Entangling Across the Danube
One befuddling rule of quantum mechanics is that particles can become "entangled," each dependent on the behavior of the other, even over long distances. Now scientists have set a new record distance for monitoring such links out in the open. Spanning the Danube River in Austria, researchers have detected entanglement far from the controlled confines of the lab.
Scientists hope to apply entanglement to quantum cryptography, beaming information securely from one place to another. But this is a tough task to accomplish. Researchers generate entangled pairs by firing photons--discrete packets of light--into crystals. Once inside, a photon spontaneously splits, leaving entangled pairs of photons that then leave the crystal. But these packets can easily become absorbed by the atmosphere, breaking the entanglement between the pairs. Until now, scientists have only achieved entanglement in the open air over a few meters. (Other studies have achieved 10-kilometer entanglement within optical fibers.)
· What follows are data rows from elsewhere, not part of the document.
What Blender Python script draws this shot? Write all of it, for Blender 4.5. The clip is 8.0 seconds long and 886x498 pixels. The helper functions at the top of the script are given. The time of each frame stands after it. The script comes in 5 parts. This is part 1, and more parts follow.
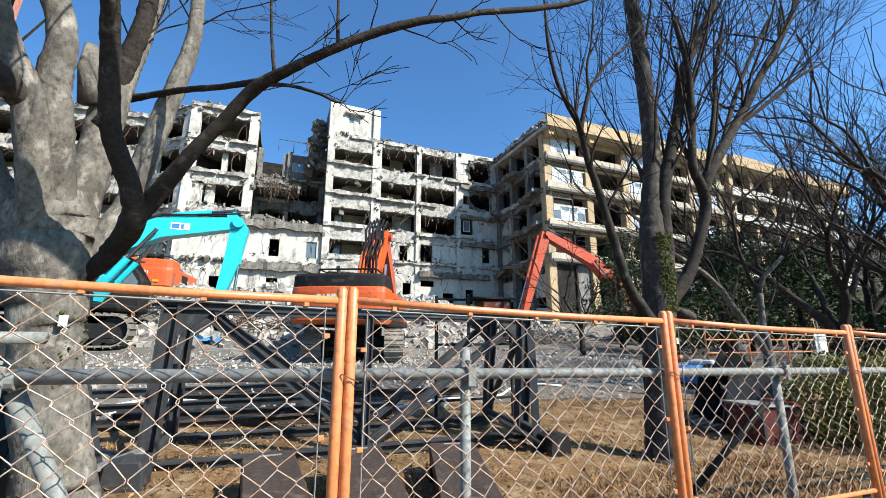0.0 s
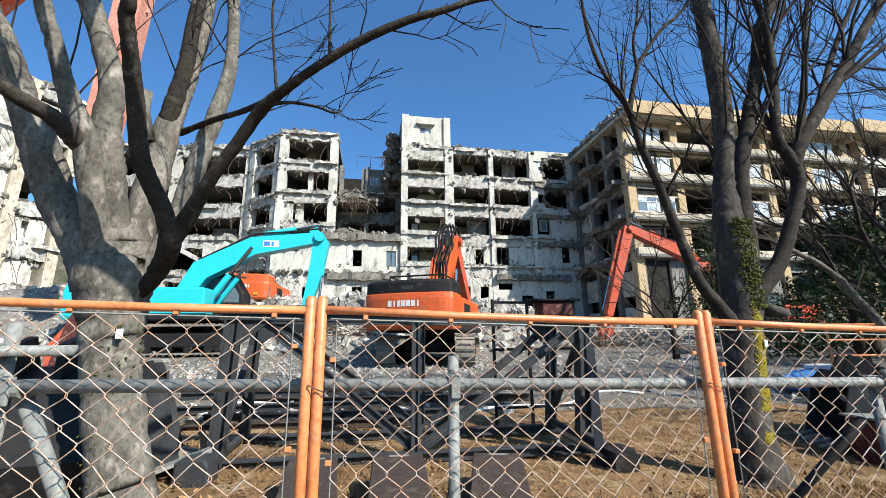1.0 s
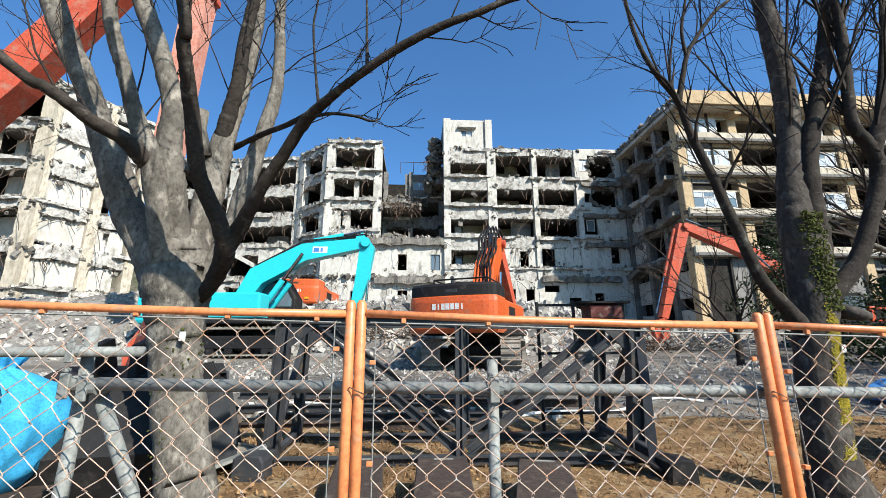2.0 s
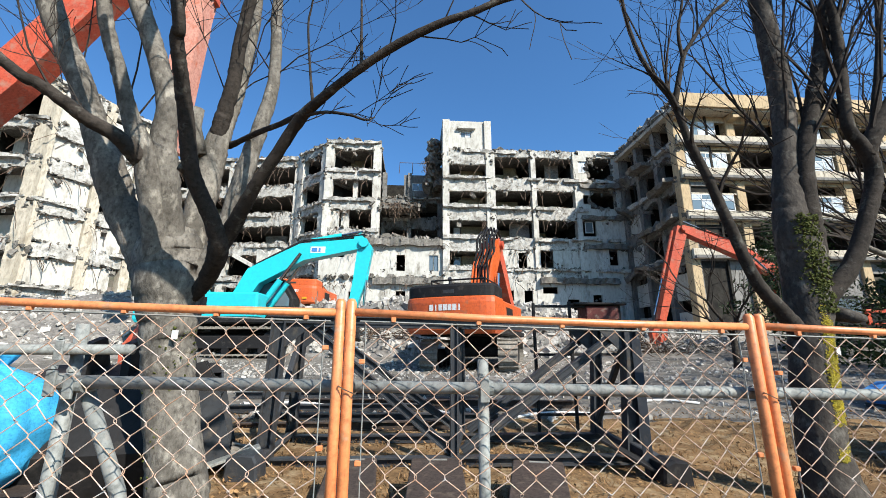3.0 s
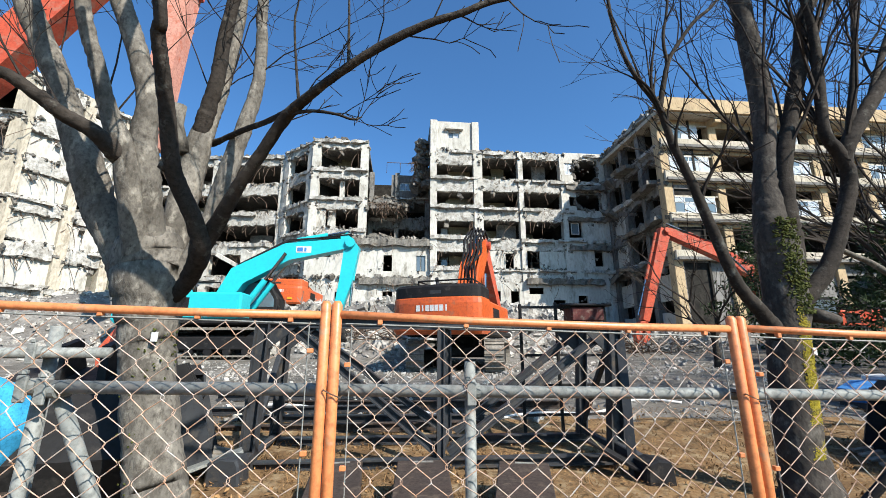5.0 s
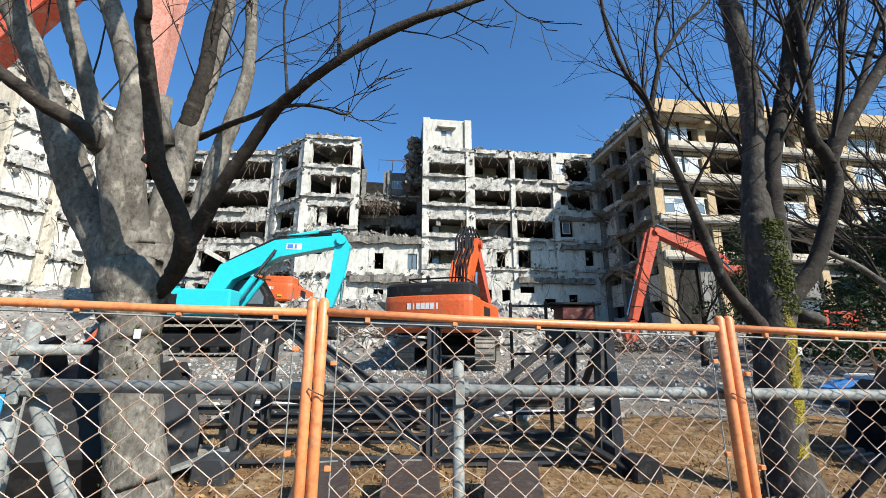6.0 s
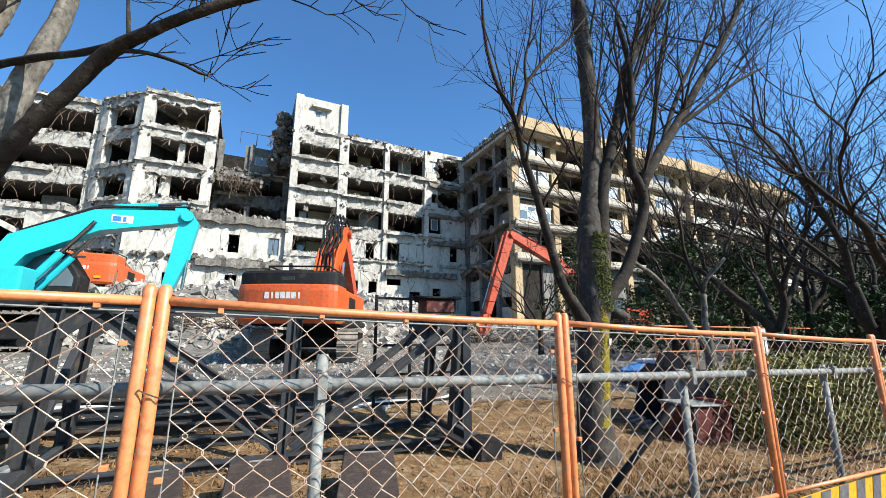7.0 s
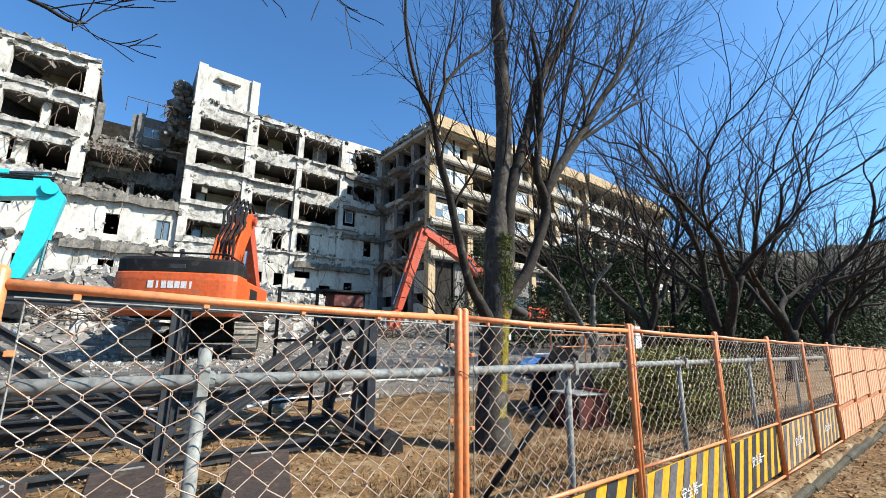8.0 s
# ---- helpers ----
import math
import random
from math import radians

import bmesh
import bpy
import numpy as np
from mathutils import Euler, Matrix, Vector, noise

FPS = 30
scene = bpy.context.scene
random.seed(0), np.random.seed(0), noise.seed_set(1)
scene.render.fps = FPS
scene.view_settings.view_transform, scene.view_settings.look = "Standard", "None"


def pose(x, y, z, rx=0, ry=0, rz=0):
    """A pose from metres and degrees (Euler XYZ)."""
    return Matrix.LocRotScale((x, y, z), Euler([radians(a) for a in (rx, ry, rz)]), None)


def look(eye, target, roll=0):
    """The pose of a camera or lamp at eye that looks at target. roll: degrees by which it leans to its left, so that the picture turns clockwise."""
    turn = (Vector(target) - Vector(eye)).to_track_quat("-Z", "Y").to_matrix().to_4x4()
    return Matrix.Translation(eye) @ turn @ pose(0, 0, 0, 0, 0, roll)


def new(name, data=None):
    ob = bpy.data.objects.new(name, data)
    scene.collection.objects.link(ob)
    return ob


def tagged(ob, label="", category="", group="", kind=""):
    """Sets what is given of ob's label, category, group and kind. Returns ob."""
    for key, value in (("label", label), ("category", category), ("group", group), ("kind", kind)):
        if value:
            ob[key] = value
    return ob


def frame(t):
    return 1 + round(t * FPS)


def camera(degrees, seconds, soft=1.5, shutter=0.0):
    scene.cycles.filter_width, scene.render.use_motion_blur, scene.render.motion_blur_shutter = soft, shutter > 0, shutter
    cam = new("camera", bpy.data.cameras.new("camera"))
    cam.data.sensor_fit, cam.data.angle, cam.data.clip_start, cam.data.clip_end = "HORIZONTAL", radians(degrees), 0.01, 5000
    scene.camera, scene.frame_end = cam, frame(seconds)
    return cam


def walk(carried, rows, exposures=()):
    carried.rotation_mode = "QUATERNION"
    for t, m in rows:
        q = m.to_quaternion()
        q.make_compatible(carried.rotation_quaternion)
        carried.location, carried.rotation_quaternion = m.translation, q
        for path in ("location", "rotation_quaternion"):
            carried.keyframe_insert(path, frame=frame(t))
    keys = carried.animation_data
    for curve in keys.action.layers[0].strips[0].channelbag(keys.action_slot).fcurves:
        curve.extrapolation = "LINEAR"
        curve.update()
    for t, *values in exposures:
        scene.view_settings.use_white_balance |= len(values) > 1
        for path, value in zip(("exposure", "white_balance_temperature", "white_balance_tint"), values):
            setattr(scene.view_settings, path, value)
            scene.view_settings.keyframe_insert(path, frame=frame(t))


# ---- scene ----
cam = camera(94.8, 8.0, soft=0.5)

PATH = [
    (0, (-0.262, -1.72, 1.635), (0.464, 0.096, 2.054), 0.1),
    (0.2, (-0.114, -1.72, 1.641), (0.571, 0.113, 2.054), -0.18),
    (0.3, (-0.046, -1.721, 1.644), (0.662, 0.101, 2.068), -0.32),
    (0.5, (0.072, -1.725, 1.648), (0.708, 0.123, 2.069), -0.6),
    (0.7, (0.153, -1.733, 1.649), (0.665, 0.151, 2.081), -0.64),
    (0.8, (0.181, -1.738, 1.65), (0.643, 0.159, 2.082), -0.66),
    (1, (0.214, -1.746, 1.65), (0.562, 0.174, 2.089), -0.7),
    (1.2, (0.227, -1.75, 1.651), (0.498, 0.182, 2.093), -0.66),
    (1.5, (0.231, -1.751, 1.652), (0.423, 0.188, 2.104), -0.6),
    (1.7, (0.236, -1.751, 1.652), (0.371, 0.192, 2.106), -0.53),
    (3, (0.283, -1.744, 1.644), (0.422, 0.197, 2.104), -0.1),
    (3.5, (0.28, -1.742, 1.644), (0.43, 0.198, 2.106), -0.4),
    (4, (0.287, -1.731, 1.641), (0.445, 0.208, 2.104), -0.5),
    (4.5, (0.282, -1.736, 1.648), (0.451, 0.202, 2.113), -0.4),
    (5.8, (0.293, -1.717, 1.655), (0.536, 0.216, 2.108), -0.05),
    (5.9, (0.295, -1.714, 1.655), (0.529, 0.22, 2.108), -0.03),
    (6, (0.296, -1.711, 1.655), (0.538, 0.222, 2.108), -0.0),
    (6.1, (0.297, -1.708, 1.655), (0.59, 0.219, 2.105), 0.02),
    (6.2, (0.298, -1.704, 1.655), (0.701, 0.203, 2.1), 0.04),
    (6.3, (0.299, -1.702, 1.655), (0.777, 0.191, 2.091), 0.06),
    (6.4, (0.3, -1.7, 1.656), (0.853, 0.173, 2.086), 0.08),
    (6.5, (0.3, -1.699, 1.656), (0.947, 0.146, 2.079), 0.1),
    (6.6, (0.297, -1.7, 1.657), (1.011, 0.121, 2.075), 0.08),
    (6.7, (0.291, -1.701, 1.659), (1.08, 0.091, 2.069), 0.06),
    (6.8, (0.284, -1.703, 1.661), (1.131, 0.062, 2.072), 0.04),
    (6.9, (0.278, -1.705, 1.662), (1.135, 0.054, 2.075), 0.02),
    (7, (0.275, -1.707, 1.663), (1.128, 0.054, 2.076), 0.0),
    (7.1, (0.275, -1.709, 1.663), (1.132, 0.049, 2.079), 0.0),
    (7.3, (0.276, -1.714, 1.66), (1.148, 0.038, 2.076), 0.0),
    (7.4, (0.278, -1.716, 1.658), (1.16, 0.031, 2.072), 0.0),
    (7.5, (0.28, -1.718, 1.657), (1.187, 0.016, 2.072), -0.0),
    (7.6, (0.284, -1.72, 1.656), (1.191, 0.013, 2.072), 0.08),
    (7.7, (0.29, -1.723, 1.655), (1.247, -0.015, 2.063), 0.16),
    (7.8, (0.296, -1.726, 1.654), (1.332, -0.064, 2.062), 0.24),
    (7.9, (0.304, -1.728, 1.654), (1.427, -0.123, 2.055), 0.32),
    (8, (0.312, -1.731, 1.653), (1.52, -0.187, 2.048), 0.4),
]
walk(cam, [(t, look(e, a, r)) for t, e, a, r in PATH], exposures=[(0, 1.02, 6600, 9), (1, 0.9, 6600, 9), (6, 0.9, 6600, 9), (6.6, 0.98, 6600, 9), (8, 1.02, 6600, 9)])

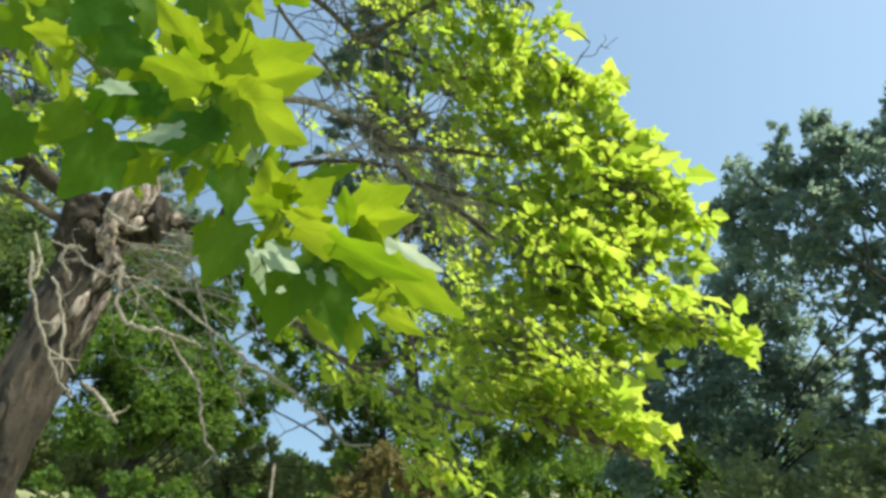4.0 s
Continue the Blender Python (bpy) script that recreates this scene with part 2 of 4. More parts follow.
# ---- ground ----
def build_ground():
    m, nt, bsdf, out = nodes_of("meadow")
    tc = nt.nodes.new("ShaderNodeTexCoord").outputs["Object"]
    # grass colour raised to bounce light up into the leaves
    col = ramp(nt, noise_at(nt, tc, 0.35, 6), [(0.35, (0.22, 0.24, 0.11)), (0.65, (0.38, 0.37, 0.19))])
    col = mix_colour(nt, 0.35, col, ramp(nt, noise_at(nt, tc, 18, 4), [(0.3, (0.07, 0.08, 0.03)), (0.7, (0.24, 0.26, 0.10))]))
    nt.links.new(col, bsdf.inputs["Base Color"])
    bsdf.inputs["Roughness"].default_value = 0.95
    verts, faces = [], []
    radii = [0, 1, 2, 3, 4.5, 6, 8, 11, 15, 20, 28, 40, 60, 100, 200, 500, 1500, 4000]
    sides = 64
    for i, r in enumerate(radii):
        for k in range(sides):
            a = 2 * math.pi * k / sides
            x, y = r * math.cos(a), r * math.sin(a)
            z = 0.12 * noise.noise(Vector((x * 0.2, y * 0.2, 0))) * min(1, r / 6) if r < 200 else 0
            verts.append((x, y, z - 0.05))
    for i in range(len(radii) - 1):
        for k in range(sides):
            k2 = (k + 1) % sides
            faces.append((i * sides + k, (i + 1) * sides + k, (i + 1) * sides + k2, i * sides + k2))
    tagged(mesh_object("ground", verts, faces, m, smooth=True), "rough sunlit grass ground, made pale to bounce light up", "ground", kind="structure")


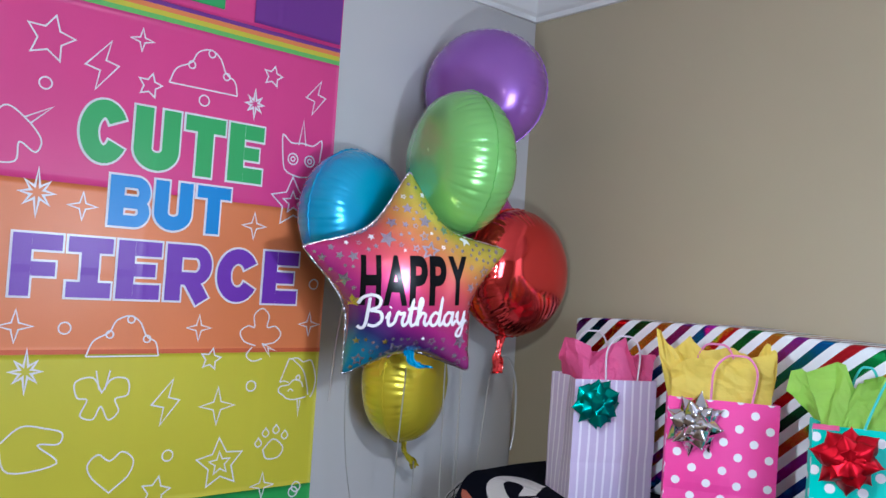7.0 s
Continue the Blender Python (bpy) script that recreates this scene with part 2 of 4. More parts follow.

Now quantum physicist Anton Zeilinger of the University of Vienna and his colleagues are the first group to test and demonstrate entanglement over 600 meters, out in the open. From the rooftops of two sewage system buildings on opposite banks of the Danube, Zeilinger's team shot waves from a gasoline-powered laser and split them into two infrared beams. One beam was sent to a telescope across the river, the second headed in a different direction to another telescope. The researchers then analyzed the data collected by the telescopes. They found that the electric fields of the individual photons that struck the two detectors were linked. If one was oriented vertically, then the other was oriented horizontally--just as entangled photons should be. This satisfied the definition of entanglement, they report online 19 June in Science.
"I think it's a significant step in an interesting direction," says physicist Nicolas Gisin of the University of Geneva in Switzerland. Although atmosphere, weather conditions, and Earth's curvature limit entanglement distances on the ground, if open-air entanglement can be extended sufficiently, photons could be stretched to and from space, says Zeilinger.